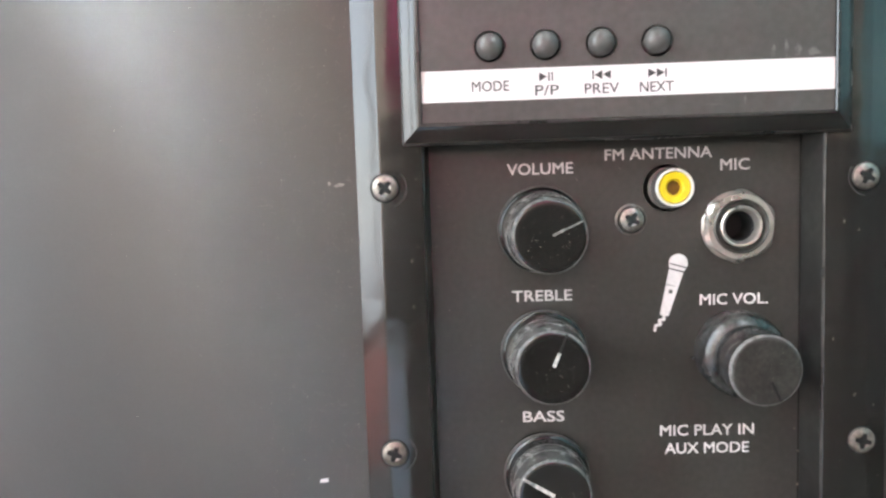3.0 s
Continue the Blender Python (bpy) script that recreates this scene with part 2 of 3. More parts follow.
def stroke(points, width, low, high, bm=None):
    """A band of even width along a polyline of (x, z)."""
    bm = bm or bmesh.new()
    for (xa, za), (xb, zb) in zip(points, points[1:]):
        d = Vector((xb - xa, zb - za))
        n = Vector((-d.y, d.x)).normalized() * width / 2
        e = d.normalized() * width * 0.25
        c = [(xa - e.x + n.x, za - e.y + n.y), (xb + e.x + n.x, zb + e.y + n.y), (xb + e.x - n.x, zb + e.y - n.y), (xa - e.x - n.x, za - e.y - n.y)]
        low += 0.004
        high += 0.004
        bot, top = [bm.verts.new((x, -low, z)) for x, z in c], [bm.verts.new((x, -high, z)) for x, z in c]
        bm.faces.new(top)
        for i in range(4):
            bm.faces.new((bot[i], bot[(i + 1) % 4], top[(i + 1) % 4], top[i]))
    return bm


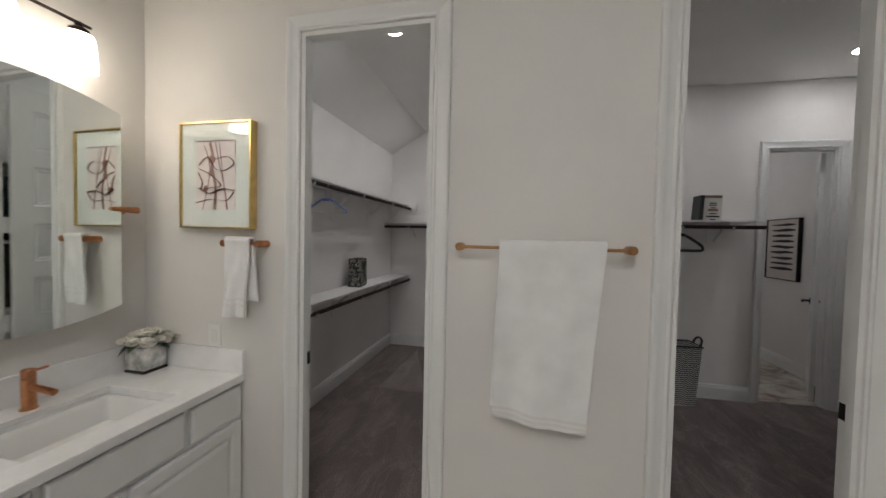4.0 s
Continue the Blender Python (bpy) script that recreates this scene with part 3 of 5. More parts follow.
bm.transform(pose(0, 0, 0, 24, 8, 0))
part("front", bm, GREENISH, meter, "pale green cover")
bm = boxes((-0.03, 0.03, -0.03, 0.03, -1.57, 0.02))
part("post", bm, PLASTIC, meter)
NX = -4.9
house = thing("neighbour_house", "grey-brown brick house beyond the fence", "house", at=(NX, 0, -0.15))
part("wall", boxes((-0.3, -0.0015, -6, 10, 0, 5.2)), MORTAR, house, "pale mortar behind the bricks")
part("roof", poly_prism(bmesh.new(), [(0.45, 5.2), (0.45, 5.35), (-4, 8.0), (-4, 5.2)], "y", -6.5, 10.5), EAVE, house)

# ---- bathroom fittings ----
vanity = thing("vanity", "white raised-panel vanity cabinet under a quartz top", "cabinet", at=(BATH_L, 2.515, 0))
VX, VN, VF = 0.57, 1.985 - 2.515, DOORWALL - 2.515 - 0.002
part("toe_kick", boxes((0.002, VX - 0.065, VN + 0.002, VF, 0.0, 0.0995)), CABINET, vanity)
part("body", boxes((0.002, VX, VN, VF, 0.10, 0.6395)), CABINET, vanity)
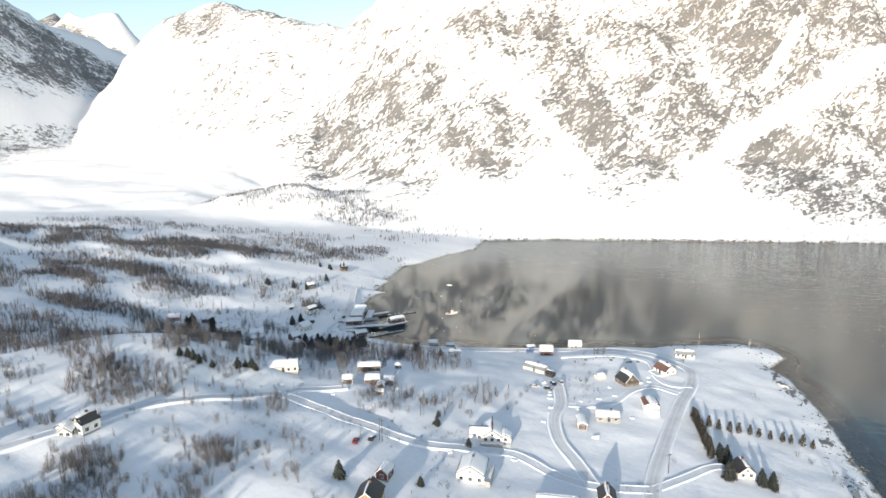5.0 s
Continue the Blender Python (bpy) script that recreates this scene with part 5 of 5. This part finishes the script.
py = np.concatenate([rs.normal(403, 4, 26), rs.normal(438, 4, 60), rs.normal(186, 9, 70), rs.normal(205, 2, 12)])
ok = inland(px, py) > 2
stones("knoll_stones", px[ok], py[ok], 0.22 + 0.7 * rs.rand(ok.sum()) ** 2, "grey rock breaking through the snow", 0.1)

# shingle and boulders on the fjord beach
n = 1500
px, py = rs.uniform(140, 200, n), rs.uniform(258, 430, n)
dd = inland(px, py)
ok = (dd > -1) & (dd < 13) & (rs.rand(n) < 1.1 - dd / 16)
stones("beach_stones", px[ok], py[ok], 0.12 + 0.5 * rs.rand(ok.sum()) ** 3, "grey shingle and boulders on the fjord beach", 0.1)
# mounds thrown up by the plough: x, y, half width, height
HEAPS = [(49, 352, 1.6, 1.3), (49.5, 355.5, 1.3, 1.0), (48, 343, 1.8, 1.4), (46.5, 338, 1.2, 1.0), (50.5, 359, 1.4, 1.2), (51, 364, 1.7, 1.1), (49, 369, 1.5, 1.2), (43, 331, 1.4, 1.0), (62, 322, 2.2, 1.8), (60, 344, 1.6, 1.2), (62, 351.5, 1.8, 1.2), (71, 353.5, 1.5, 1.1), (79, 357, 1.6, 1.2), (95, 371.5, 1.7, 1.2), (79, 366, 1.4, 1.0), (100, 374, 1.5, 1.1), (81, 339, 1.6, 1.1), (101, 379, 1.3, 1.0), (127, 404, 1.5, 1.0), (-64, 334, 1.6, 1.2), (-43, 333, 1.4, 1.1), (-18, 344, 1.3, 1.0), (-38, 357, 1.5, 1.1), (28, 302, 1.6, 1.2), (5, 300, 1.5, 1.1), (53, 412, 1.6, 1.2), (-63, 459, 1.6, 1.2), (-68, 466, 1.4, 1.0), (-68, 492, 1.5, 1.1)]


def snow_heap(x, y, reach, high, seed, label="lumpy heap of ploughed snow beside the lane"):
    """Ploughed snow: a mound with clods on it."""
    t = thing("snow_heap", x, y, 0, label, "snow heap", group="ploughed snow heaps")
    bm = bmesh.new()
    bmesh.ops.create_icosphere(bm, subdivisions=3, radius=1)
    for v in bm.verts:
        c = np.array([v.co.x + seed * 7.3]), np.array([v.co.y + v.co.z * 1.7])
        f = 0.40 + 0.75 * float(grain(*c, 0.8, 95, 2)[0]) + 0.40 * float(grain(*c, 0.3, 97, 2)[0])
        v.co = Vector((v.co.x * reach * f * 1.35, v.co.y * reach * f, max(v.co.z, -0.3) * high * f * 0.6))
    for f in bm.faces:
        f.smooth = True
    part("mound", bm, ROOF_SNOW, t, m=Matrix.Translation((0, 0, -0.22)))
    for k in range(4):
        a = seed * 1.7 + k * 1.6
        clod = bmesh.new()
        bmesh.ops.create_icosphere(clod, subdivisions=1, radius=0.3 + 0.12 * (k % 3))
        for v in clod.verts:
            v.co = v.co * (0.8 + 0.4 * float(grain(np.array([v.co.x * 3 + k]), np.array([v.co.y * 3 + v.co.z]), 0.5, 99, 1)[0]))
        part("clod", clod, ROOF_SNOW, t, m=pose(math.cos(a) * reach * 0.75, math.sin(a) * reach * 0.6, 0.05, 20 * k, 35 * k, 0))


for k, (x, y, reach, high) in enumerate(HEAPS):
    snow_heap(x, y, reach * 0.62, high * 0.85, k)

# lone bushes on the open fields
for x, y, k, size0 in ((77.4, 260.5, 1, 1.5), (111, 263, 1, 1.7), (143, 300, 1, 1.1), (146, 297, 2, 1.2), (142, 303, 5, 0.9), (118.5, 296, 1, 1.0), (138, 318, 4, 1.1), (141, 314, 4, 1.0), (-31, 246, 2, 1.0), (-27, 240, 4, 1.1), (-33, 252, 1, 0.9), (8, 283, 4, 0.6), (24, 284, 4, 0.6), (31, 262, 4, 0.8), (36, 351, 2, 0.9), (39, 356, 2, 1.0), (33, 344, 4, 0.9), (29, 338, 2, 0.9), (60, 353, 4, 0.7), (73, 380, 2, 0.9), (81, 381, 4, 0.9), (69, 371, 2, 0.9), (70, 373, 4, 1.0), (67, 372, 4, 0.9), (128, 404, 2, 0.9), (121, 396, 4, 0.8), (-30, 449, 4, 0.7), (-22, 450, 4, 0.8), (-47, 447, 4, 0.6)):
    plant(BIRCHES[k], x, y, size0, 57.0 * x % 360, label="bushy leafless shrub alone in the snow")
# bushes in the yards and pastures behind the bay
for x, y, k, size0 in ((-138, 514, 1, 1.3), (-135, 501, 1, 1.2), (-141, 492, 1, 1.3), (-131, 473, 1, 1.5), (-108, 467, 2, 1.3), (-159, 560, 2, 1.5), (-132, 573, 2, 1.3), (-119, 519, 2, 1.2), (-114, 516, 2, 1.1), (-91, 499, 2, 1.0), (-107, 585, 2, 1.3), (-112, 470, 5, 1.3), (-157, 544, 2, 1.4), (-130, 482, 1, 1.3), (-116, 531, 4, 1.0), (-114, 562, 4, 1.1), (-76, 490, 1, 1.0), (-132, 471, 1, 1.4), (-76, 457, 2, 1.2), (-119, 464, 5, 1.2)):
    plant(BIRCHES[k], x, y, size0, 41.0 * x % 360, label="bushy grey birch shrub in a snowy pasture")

++++++

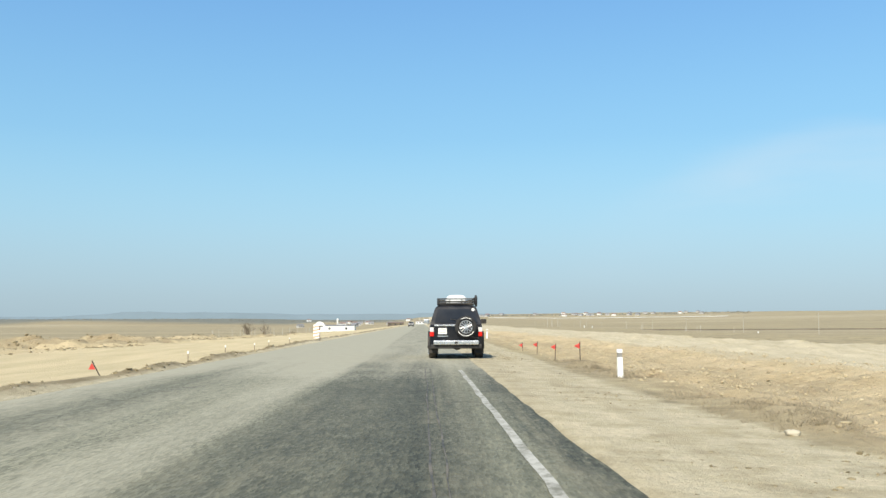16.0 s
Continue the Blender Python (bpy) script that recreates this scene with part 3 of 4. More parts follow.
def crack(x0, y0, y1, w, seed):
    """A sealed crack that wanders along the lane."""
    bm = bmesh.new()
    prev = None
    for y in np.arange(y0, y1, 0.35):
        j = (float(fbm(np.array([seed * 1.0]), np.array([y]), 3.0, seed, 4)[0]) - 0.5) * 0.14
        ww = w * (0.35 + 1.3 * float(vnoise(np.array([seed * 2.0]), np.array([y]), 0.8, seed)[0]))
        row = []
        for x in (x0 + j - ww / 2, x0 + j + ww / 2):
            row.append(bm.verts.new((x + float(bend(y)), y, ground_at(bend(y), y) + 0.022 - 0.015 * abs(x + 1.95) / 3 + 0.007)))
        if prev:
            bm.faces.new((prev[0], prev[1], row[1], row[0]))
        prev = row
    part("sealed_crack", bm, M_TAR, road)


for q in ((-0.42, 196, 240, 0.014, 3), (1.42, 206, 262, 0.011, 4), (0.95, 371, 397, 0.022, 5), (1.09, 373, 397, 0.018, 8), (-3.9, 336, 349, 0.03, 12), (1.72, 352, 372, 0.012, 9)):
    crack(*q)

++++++

Objective: Only the lines from the one bearing "finishes the script." through the one bearing "px[ok], py[ok], 0.22" should be repeated, exactly as given.

Exercise answer:
Continue the Blender Python (bpy) script that recreates this scene with part 5 of 5. This part finishes the script.
py = np.concatenate([rs.normal(403, 4, 26), rs.normal(438, 4, 60), rs.normal(186, 9, 70), rs.normal(205, 2, 12)])
ok = inland(px, py) > 2
stones("knoll_stones", px[ok], py[ok], 0.22 + 0.7 * rs.rand(ok.sum()) ** 2, "grey rock breaking through the snow", 0.1)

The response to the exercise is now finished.